Re: [PATCH] mm, vmscan: do not loop on too_many_isolated for ever

From: Johannes Weiner
Date: Thu Mar 09 2017 - 13:11:44 EST


On Tue, Mar 07, 2017 at 02:52:36PM -0500, Rik van Riel wrote:
> It only does this to some extent.  If reclaim made
> no progress, for example due to immediately bailing
> out because the number of already isolated pages is
> too high (due to many parallel reclaimers), the code
> could hit the "no_progress_loops > MAX_RECLAIM_RETRIES"
> test without ever looking at the number of reclaimable
> pages.

Hm, there is no early return there, actually. We bump the loop counter
every time it happens, but then *do* look at the reclaimable pages.

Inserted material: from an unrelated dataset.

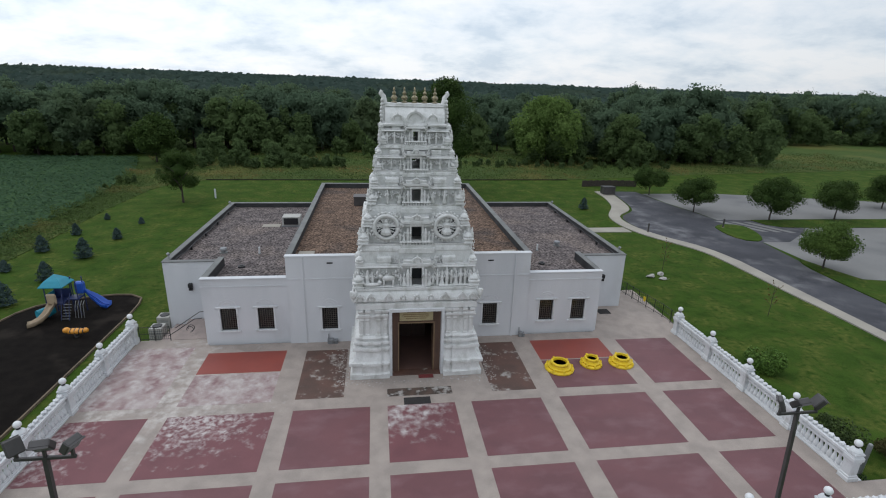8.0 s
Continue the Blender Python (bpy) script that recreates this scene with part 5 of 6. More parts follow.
fine_shrub(6.35, -13.55, 1.22, 0.58, LEAF_BROWN, "bronze-green shrub by the terrace wall", 1400, 0.021, 4, LEAF_RUST)
shrub(7.0, -13.95, 0.80, 0.60, LEAF_LIME, "bright green leafy shrub in gravel", 2400, 0.042, 14)
shrub(7.9, -12.95, 0.55, 0.4, LEAF_DARK, "small dark shrub by the wall", 700, 0.045)
spray_shrub(9.3, -13.15, 2.0, 1.15, "large leafy green shrub before the wall", LEAF_SHRUB, 120, 60, 0.07, 5, 0.45)
spray_shrub(10.95, -13.1, 2.4, 1.1, "tall leafy green shrub before the wall", LEAF_SHRUB, 110, 60, 0.068, 6, 0.45)
spray_shrub(12.7, -13.2, 1.15, 1.1, "low spreading green shrub by the wall", LEAF_SHRUB, 110, 40, 0.06, 7)
shrub(15.3, -13.5, 0.95, 0.85, LEAF_SHRUB, "rounded dark green hedge shrub by the wall", 3000, 0.04, 16)
shrub(22.4, 0.6, 1.25, 1.35, LEAF_FRESH, "broad green shrub outside the balustrade", 2600, 0.075, 16)
shrub(21.0, -6.4, 1.3, 1.3, LEAF_SHRUB, "dark green shrub outside the balustrade", 2600, 0.07, 14)
shrub(19.6, -9.0, 0.8, 0.45, LEAF_DARK, "small dark shrub beside the end post", 900, 0.05, 10)
shrub(22.6, -7.6, 0.9, 0.8, LEAF_BROWN, "bronze-brown shrub beside the walkway", 1400, 0.05, 10)
bol = thing("bollard", "leaning grey steel bollard beside the walkway", "bollard", "bollards", at=(20.3, -8.3, 0), turn=0)
part("shaft", tube(bmesh.new(), [(0, 0, -0.1), (0.1, 0, 1.5)], 0.1, 12), GREYMETAL, bol)
part("cap", ball(bmesh.new(), (0.1, 0, 1.5), 0.1, 2), GREYMETAL, bol, smooth=True)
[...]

> Could that create problems if we have many concurrent
> reclaimers?

With increased concurrency, the likelihood of OOM will go up if we
remove the unlimited wait for isolated pages, that much is true.

I'm not sure that's a bad thing, however, because we want the OOM
killer to be predictable and timely. So a reasonable wait time in
between 0 and forever before an allocating thread gives up under
extreme concurrency makes sense to me.

> It may be OK, I just do not understand all the implications.
>
> I like the general direction your patch takes the code in,
> but I would like to understand it better...

I feel the same way. The throttling logic doesn't seem to be very well
thought out at the moment, making it hard to reason about what happens
in certain scenarios.

In that sense, this patch isn't really an overall improvement to the
way things work. It patches a hole that seems to be exploitable only
from an artificial OOM torture test, at the risk of regressing high
concurrency workloads that may or may not be artificial.

Unless I'm mistaken, there doesn't seem to be a whole lot of urgency
behind this patch. Can we think about a general model to deal with
allocation concurrency? Unlimited parallel direct reclaim is kinda
bonkers in the first place. How about checking for excessive isolation
counts from the page allocator and putting allocations on a waitqueue?